Chemical and Physical Properties of Gill Plasma Membranes Are Altered in Response to Thermal Acclimation in the Antarctic Notothenioid Fish Notothenia coriiceps

Abstract

Antarctic notothenioid fishes are highly stenothermal as a result of living under relatively stable conditions for millions of years. In a warming climate, preservation of membrane structure and function at elevated body temperatures will be critical to the survival of these species. Many ectothermic organisms can respond to thermal variation by altering membrane compositions to preserve membrane structure (i.e., homeoviscous adaptation). It is largely unknown to what extent Antarctic notothenioids possess the capacity to remodel their biological membranes in response to thermal change.
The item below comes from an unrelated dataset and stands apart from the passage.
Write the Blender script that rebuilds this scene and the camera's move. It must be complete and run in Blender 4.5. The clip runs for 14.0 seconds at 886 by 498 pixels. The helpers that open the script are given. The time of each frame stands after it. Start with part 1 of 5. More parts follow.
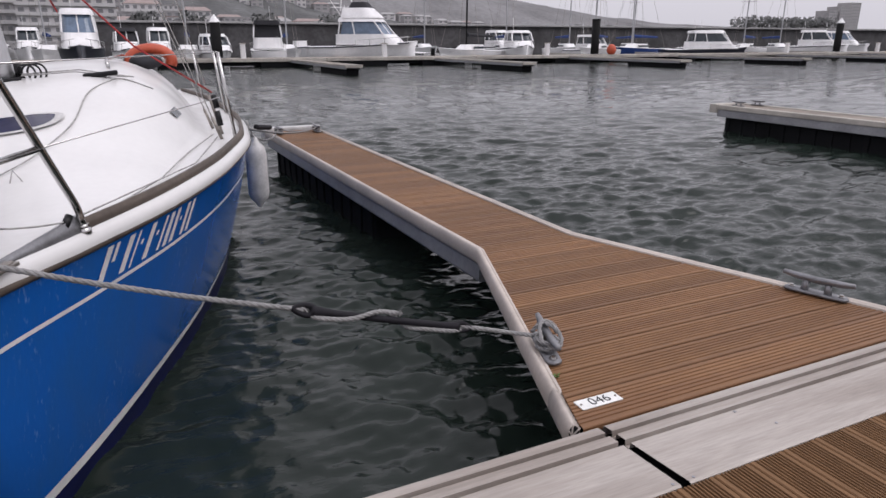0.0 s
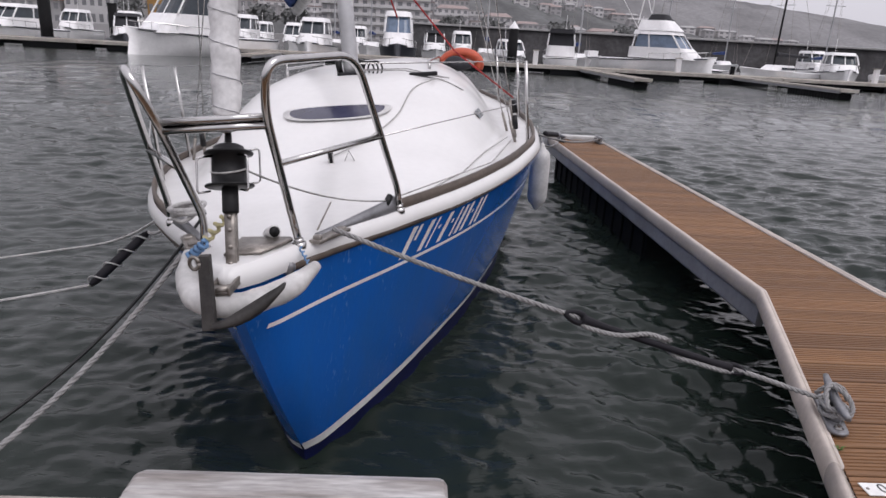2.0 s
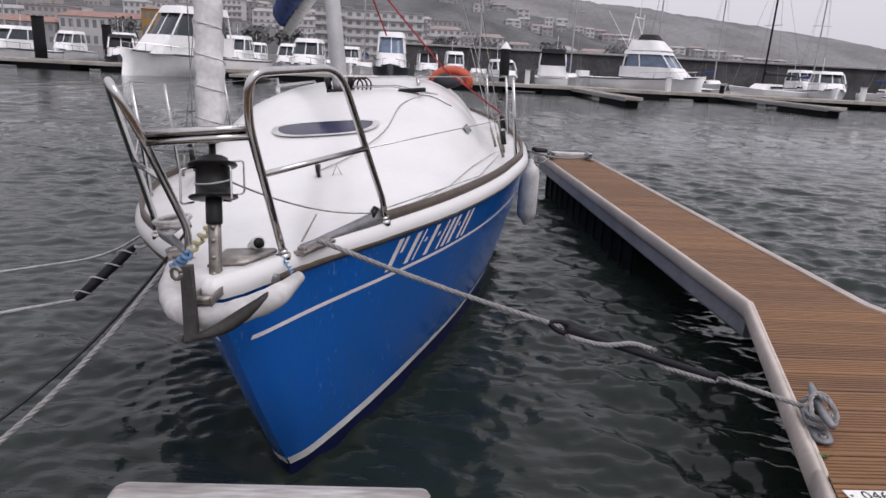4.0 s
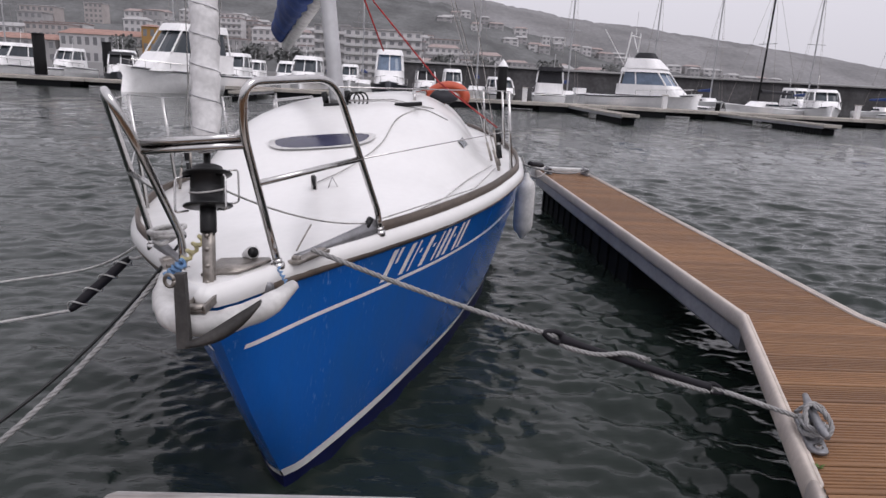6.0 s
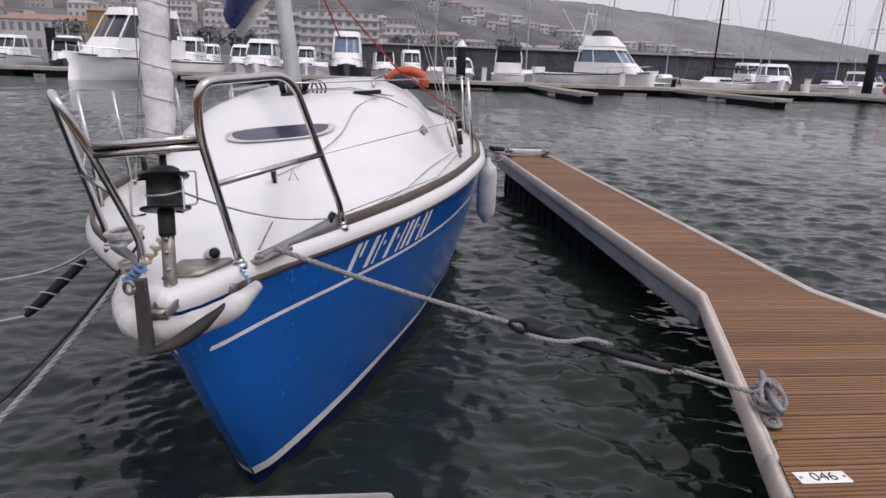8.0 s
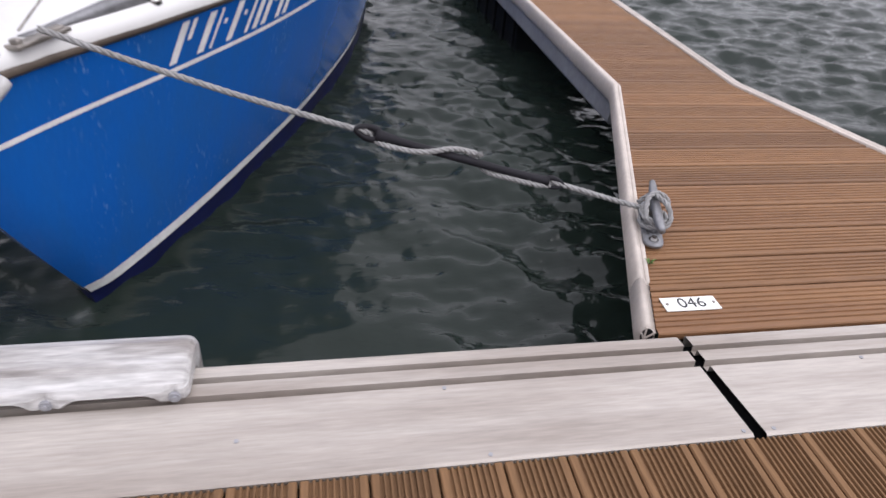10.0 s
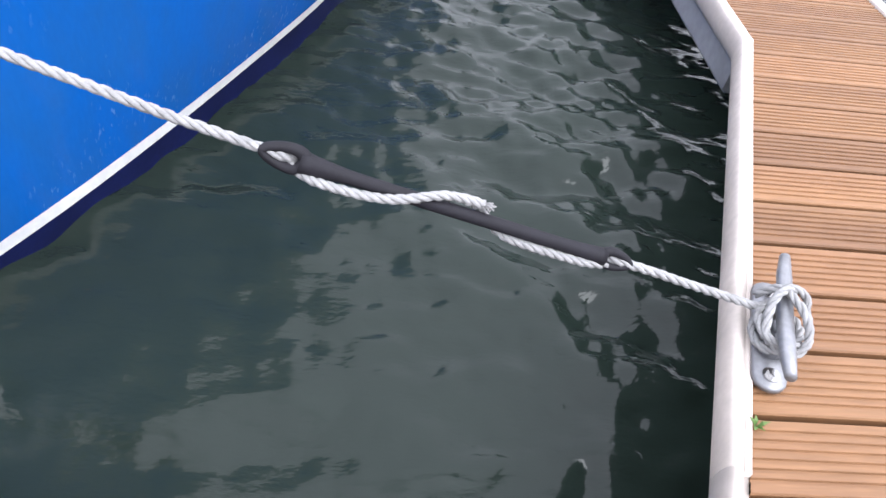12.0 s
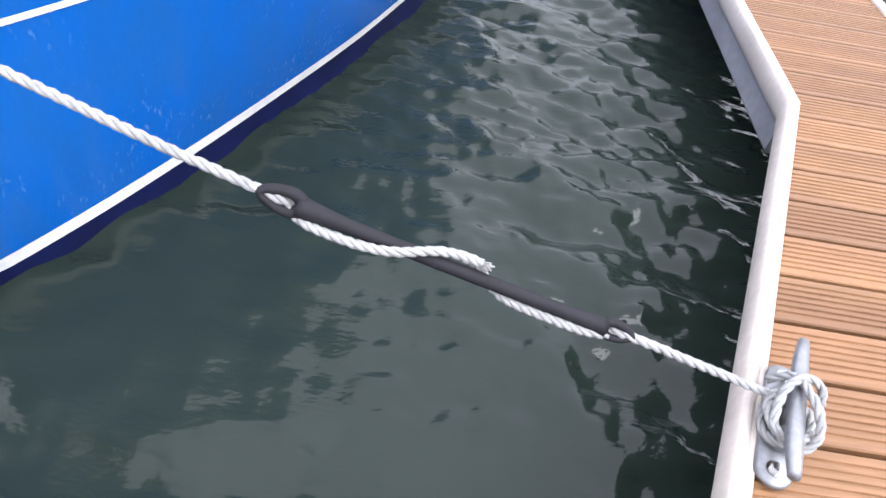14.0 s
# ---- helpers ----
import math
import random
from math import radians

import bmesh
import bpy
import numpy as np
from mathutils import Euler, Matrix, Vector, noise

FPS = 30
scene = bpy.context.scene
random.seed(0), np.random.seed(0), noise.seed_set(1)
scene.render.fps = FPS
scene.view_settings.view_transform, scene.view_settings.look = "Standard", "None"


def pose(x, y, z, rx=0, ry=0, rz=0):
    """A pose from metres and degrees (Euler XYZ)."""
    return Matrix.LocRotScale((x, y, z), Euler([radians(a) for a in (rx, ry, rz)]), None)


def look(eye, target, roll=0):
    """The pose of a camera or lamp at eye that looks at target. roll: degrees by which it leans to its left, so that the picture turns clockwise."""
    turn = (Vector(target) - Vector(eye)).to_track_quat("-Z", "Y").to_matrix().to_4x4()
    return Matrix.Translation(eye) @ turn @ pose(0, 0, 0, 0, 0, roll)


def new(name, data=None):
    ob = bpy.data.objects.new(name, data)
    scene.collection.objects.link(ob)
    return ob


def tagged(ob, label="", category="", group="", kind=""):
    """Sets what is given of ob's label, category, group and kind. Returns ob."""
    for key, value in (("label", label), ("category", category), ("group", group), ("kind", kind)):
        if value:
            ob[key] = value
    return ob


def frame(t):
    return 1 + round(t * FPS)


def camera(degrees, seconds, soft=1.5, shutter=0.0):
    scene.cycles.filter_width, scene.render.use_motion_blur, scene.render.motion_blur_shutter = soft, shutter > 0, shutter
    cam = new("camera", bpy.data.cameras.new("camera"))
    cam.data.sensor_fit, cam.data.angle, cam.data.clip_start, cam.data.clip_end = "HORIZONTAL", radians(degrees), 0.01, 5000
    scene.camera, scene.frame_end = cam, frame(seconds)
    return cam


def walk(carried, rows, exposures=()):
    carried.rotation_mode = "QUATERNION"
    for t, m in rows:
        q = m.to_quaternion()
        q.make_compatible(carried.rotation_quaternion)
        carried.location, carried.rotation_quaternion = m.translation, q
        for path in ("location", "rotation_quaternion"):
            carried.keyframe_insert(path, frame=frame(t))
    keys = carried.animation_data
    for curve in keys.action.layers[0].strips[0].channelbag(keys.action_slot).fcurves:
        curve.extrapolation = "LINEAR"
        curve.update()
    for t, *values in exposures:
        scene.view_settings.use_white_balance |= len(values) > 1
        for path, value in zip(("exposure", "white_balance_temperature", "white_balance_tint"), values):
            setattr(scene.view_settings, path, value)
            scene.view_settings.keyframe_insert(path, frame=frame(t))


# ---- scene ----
cam = camera(68.2, 14.0, shutter=0.4)
PATH = [
    (0, (-1.217, -1.495, 1.726), (-0.4, 0.227, 1.12), 0.0),
    (0.5, (-1.223, -1.503, 1.725), (-0.447, 0.222, 1.074), -1.2),
    (1, (-1.251, -1.486, 1.702), (-0.585, 0.249, 0.961), 1.2),
    (1.5, (-1.345, -1.532, 1.741), (-1.157, 0.351, 1.092), 3.9),
    (2, (-1.33, -1.541, 1.749), (-1.251, 0.365, 1.147), 3.2),
    (2.5, (-1.32, -1.545, 1.735), (-1.265, 0.368, 1.154), 2.6),
    (3, (-1.301, -1.527, 1.735), (-1.222, 0.387, 1.159), 2.6),
    (5.3, (-1.288, -1.608, 1.712), (-1.19, 0.324, 1.202), 3.1),
    (5.5, (-1.275, -1.572, 1.718), (-1.186, 0.357, 1.2), 3.4),
    (6, (-1.28, -1.572, 1.704), (-1.181, 0.363, 1.207), 3.1),
    (6.5, (-1.316, -1.584, 1.751), (-1.197, 0.338, 1.213), 3.2),
    (7, (-1.323, -1.584, 1.737), (-1.199, 0.334, 1.181), 3.0),
    (7.5, (-1.316, -1.564, 1.733), (-1.149, 0.353, 1.19), 3.0),
    (8, (-1.279, -1.571, 1.748), (-1.071, 0.341, 1.202), 2.1),
    (8.5, (-1.293, -1.582, 1.762), (-1.027, 0.318, 1.199), 1.9),
    (9, (-1.263, -1.567, 1.746), (-0.903, 0.281, 1.072), 1.5),
    (9.2, (-1.188, -1.534, 1.738), (-0.809, 0.267, 0.954), 3.0),
    (11.3, (-0.643, -0.519, 1.628), (-0.42, 0.934, 0.272), 4.2),
    (11.5, (-0.621, -0.434, 1.619), (-0.468, 1.021, 0.255), 4.9),
    (12, (-0.574, -0.268, 1.544), (-0.413, 1.115, 0.108), 8.9),
    (12.5, (-0.559, -0.213, 1.545), (-0.435, 1.135, 0.073), 10.7),
    (13, (-0.54, -0.209, 1.555), (-0.466, 1.158, 0.097), 10.6),
    (13.5, (-0.51, -0.21, 1.562), (-0.476, 1.185, 0.13), 9.9),
    (14, (-0.498, -0.201, 1.576), (-0.473, 1.221, 0.17), 10.1),
]
EXPOSURES = [(0, -0.06, 6350, 15), (9.2, -0.06, 6350, 15), (10.2, 0.66, 6200, 13), (11.2, 1.38, 6000, 11), (12.5, 1.74, 5950, 11), (14, 1.82, 5950, 11)]
walk(cam, [(t, look(eye, target, roll)) for t, eye, target, roll in PATH], EXPOSURES)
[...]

We studied effects of thermal acclimation on physical (fluidity, permeability, oxygen solubility) and biochemical (lipid composition) properties of plasma membranes from the gills of an Antarctic notothenioid, Notothenia coriiceps. Animals were acclimated to 0 and 5°C for a minimum of 6 weeks. Plasma membranes were prepared from the gill, and membrane fluidity was measured from 0 to 30°C. Cholesterol contents and phospholipid compositions were analyzed in membranes, and permeability to water was measured in gills at both 0 and 4°C. Oxygen partition coefficients were determined in membrane samples to assess oxygen solubility. Membrane fluidity was reduced in the 5°C‐acclimated group, compared with animals held at 0°C (P<0.0001) and exhibited perfect (100%) homeoviscous efficacy. Membranes from 5°C‐acclimated fish also contained 1.2‐fold greater cholesterol (P<0.01) and 1.1‐fold greater long‐chain fatty acids (i.e., fatty acids with at least 20 carbon molecules per chain) (P<0.05). Water permeability was reduced 1.5‐fold with 5°C acclimation (P<0.05), exhibiting near‐perfect (96%) homeostatic efficacy. In contrast, oxygen solubility of membrane lipids was unchanged. The biochemical alterations with acclimation are in accord with changes in both fluidity and permeability, suggesting lipid restructuring occurred to conserve membrane structure at elevated temperature. Taken together, these results provide evidence of homeoviscous adaptation, and conservation of permeability, with temperature acclimation in gill plasma membranes from an Antarctic notothenioid.Support or Funding InformationSupported by NSF ANT 1341602 and the Ohio University Student Enhancement Award fund.This abstract is from the Experimental Biology 2019 Meeting. There is no full text article associated with this abstract published in The FASEB Journal.